Here's a bit of a rant from my experiences on a search committee this year:
1) Directed @ interviewees: Take 5 minutes and look up the SPECIFIC NSF/DOD/DOE/NIH program that you think might be interested in funding your research. It's really easy, but I'm surprised by how many people haven't given any thought to programs, solicitations, etc. Also, I've found that candidates who have put the time into creating an extensive, line-item budgets are usually ranked higher than those with nebulous budgets. My school doesn't offer a million dollars in startup, so we have to see if a) you can get a research program going using what you're given and b) have you really considered the details of setting up a lab. If you get the job, that line-item budget then becomes a supply list and you'll be glad that you put the time in up front.
2) Directed @ my faculty peers: You've got to stop assuming that every candidate should be walking into an interview with a Nobel-worthy set of ideas that are going to change science forever. How many of us are actually working on one of the projects that we proposed during our interviews after 3-5 years? The straw poll that I took in our department was about 10%, meaning that most research doesn't work and eventually evolves into something different (and perhaps more interesting). Give these candidates a break and try to look for a track record of perseverance and initiative.
3) Directed @ the 95% who didn't get an interview: I know it sucks that we didn't call you, but that's on us. There's a lot more that goes into consideration of an applicant besides CV, research plan, and letters of recommendation. We do take cover letters and personal statements seriously. We've passed on candidates with 50+ publications and interviewed others with 3, based solely on the fit with existing departmental needs. Getting an academic job is the biggest crap shoot out there, so don't take it personally if you don't get a call back. There are no "ringers" in this business anymore.

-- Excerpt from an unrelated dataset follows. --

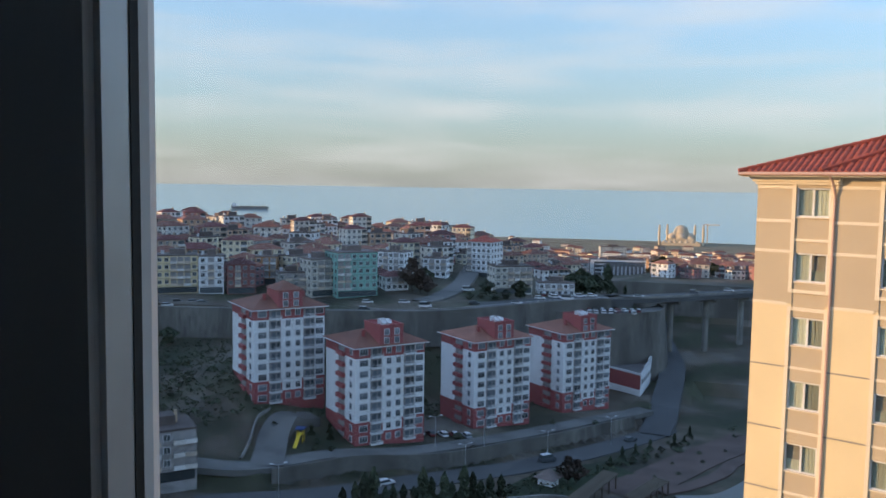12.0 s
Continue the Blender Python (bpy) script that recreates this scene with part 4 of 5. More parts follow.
# ---- four red and white apartment blocks ----
def build_block(name, label, hip_top):
    """A block of nine storeys. Its corner is the origin; x and y run along the two faces that look over the valley."""
    bl = thing(name, label, "apartment building", "red and white apartment blocks")
    U, V, S, N = 21.0, 19.0, 2.95, 9
    H = S * N
    part("wall", boxes((0, 0, 6.4, U, V, H - S)), M_BWHITE, bl, "white rendered middle storeys")
    part("base_wall", boxes((-0.05, -0.05, -6, U + 0.05, V + 0.05, 6.4)), M_BRED, bl, "red rendered lower storeys")
    part("top_wall", boxes((-0.05, -0.05, H - S, U + 0.05, V + 0.05, H)), M_BRED, bl, "red rendered top storey")
    part("string_course", boxes((-0.12, -0.12, 6.35, U + 0.12, V + 0.12, 6.5)), M_FRAMEW, bl)
    part("white_strip", boxes((8.2, -0.14, 3.2, 14.0, -0.06, 6.3)), M_BWHITE, bl)
    ph = part("penthouse", boxes((7.2, 0.0, H, 14.3, 9.5, H + 5.0)), M_BRED, bl, "red rendered stair tower above the roof")
    bm = bmesh.new()
    o = 1.0
    a, b, c, d = (bm.verts.new(p) for p in ((-o, -o, H), (U + o, -o, H), (U + o, V + o, H), (-o, V + o, H)))
    e, f = bm.verts.new((6.5, V / 2, H + 3.2)), bm.verts.new((U - 6.5, V / 2, H + 3.2))
    for fc in ((a, b, f, e), (b, c, f), (c, d, e, f), (d, a, e), (d, c, b, a)):
        bm.faces.new(fc)
    part("roof", bm, M_TILEO, bl, "brownish red tiled roof")
    part("fascia", boxes((-o, -o - 0.05, H - 0.22, U + o, -o + 0.1, H + 0.02), (-o - 0.05, -o, H - 0.22, -o + 0.1, V + o, H + 0.02)), M_FRAMEW, bl)
    if hip_top:
        bm = bmesh.new()
        q = [bm.verts.new(p) for p in ((6.8, -0.4, H + 5.0), (14.7, -0.4, H + 5.0), (14.7, 9.9, H + 5.0), (6.8, 9.9, H + 5.0))]
        t = [bm.verts.new((10.75, 3.5, H + 7.2)), bm.verts.new((10.75, 6, H + 7.2))]
        for fc in ((q[0], q[1], t[0]), (q[1], q[2], t[1], t[0]), (q[2], q[3], t[1]), (q[3], q[0], t[0], t[1]), (q[3], q[2], q[1], q[0])):
            bm.faces.new(fc)
        part("penthouse_roof", bm, M_TILEO, ph)
    else:
        part("flat_roof", boxes((7.6, 0.4, H + 4.5, 13.9, 9.1, H + 4.6)), M_DARK, ph)
        part("parapet", boxes((7.1, -0.1, H + 5.0, 14.4, 0.3, H + 5.5), (7.1, 9.2, H + 5.0, 14.4, 9.6, H + 5.5), (7.1, 0.3, H + 5.0, 7.5, 9.2, H + 5.5), (14.0, 0.3, H + 5.0, 14.4, 9.2, H + 5.5)), M_BRED, ph)
        for (x, y) in ((9.5, 3), (11, 3.4), (12, 5), (9.8, 5.6), (11.2, 6.2)):
            bm = tube(bmesh.new(), (x, y, H + 5.0), (x, y, H + 6.3), 0.55, n=12)
            part("water_tank", bm, M_FRAMEW, ph)
        bm = bmesh.new()
        tube(bm, (9.2, 2.0, H + 5.9), (9.2, 1.85, H + 6.1), 0.8, 0.75, n=14)
        tube(bm, (10.9, 2.0, H + 5.9), (10.9, 1.85, H + 6.1), 0.8, 0.75, n=14)
        part("satellite_dish", bm, M_FRAMEW, ph)
    for x, y in ((4.5, 5), (16.8, 6.5)):
        part("chimney", boxes((x, y, H + 0.8, x + 0.8, y + 0.8, H + 3.6)), M_BRED, bl)
    # windows: a white frame with dark lights
    def win(w, h, lights):
        fr = bmesh.new()
        box(fr, -w / 2 - 0.12, -0.12, -h / 2 - 0.12, w / 2 + 0.12, -0.002, h / 2 + 0.12)
        gl = bmesh.new()
        lw = w / lights
        for i in range(lights):
            box(gl, -w / 2 + i * lw + 0.05, -0.16, -h / 2 + 0.03, -w / 2 + (i + 1) * lw - 0.05, -0.122, h * 0.18)
            box(gl, -w / 2 + i * lw + 0.05, -0.16, h * 0.24, -w / 2 + (i + 1) * lw - 0.05, -0.122, h / 2 - 0.03)
        return mesh_of(fr, "window", M_FRAMEW), mesh_of(gl, "pane", M_LIGHTPANE)
    wide, narrow = win(2.3, 1.6, 3), win(1.35, 1.55, 2)
    slab = mesh_of(boxes((-1.75, -1.15, -0.16, 1.75, 0.0, 0.0), (-1.75, -1.15, 0.0, 1.75, -1.03, 0.42), (-1.75, -1.03, 0.0, -1.63, 0, 0.42), (1.63, -1.03, 0, 1.75, 0, 0.42)), "balcony", M_FRAMEW)
    rail = mesh_of(boxes((-1.75, -1.13, 0.95, 1.75, -1.06, 1.02), (-1.75, -1.13, 0.68, 1.75, -1.08, 0.73), (-1.75, -1.13, 0.42, -1.68, -1.06, 0.95), (1.68, -1.13, 0.42, 1.75, -1.06, 0.95), (-0.04, -1.13, 0.42, 0.04, -1.06, 0.95)), "railing", M_FRAMEW)
    # flat sheets on the wall; their grey stands for shade inside the balconies
    shade_sheet = mesh_of(boxes((-1.7, -0.07, 0.02, 1.7, -0.052, 2.55)), "recess", M_RECESS)
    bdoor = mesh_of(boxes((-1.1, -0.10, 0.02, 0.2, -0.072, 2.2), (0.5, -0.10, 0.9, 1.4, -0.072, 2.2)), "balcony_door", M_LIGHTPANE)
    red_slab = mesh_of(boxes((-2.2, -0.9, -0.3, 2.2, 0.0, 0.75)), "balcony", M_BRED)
    red_shade_sheet = mesh_of(boxes((-2.0, -0.07, 0.76, 2.0, -0.052, 2.5)), "recess", M_RECESS)
    left_turn = pose(0, 0, 0, 0, 0, -90)
    for k in range(N):
        z = k * S
        for x, (fm, gm) in ((2.4, wide), (9.9, narrow), (12.8, narrow), (19.3, wide)):
            w = piece("window", fm, bl, (x, -0.06, z + 1.65))
            piece("pane", gm, w)
        for x in (6.1, 16.2):
            b = piece("balcony", slab, bl, (x, -0.06, z + 0.1))
            piece("railing", rail, b)
            piece("recess", shade_sheet, b)
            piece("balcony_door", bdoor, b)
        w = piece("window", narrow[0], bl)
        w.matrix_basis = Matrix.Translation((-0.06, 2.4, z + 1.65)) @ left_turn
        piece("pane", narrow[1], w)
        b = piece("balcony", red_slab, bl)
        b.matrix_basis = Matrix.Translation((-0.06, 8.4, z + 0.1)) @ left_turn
        piece("recess", red_shade_sheet, b)
    for k in (0, 1):
        for x in (9.2, 12.3):
            w = piece("window", narrow[0], bl, (x, -0.02, H + 1.3 + 2.3 * k))
            piece("pane", narrow[1], w)
    return bl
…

My advice to those of you looking primarily to teach at the college level would be to dump your research postdoc and start hitting the lecturer/adjunct/visiting professor circuit. A lot of colleges with a teaching emphasis place a higher premium on your teaching credentials, as opposed to years as a postdoc. There's a reason why faculty at research schools who are denied tenure often move to teaching schools--they have extensive relevant experience and are often a great value.The amount of debate around the path from "visiting professor" or "teaching postdoc" to "tenure-track assistant professor at a PUI" is fascinating to me.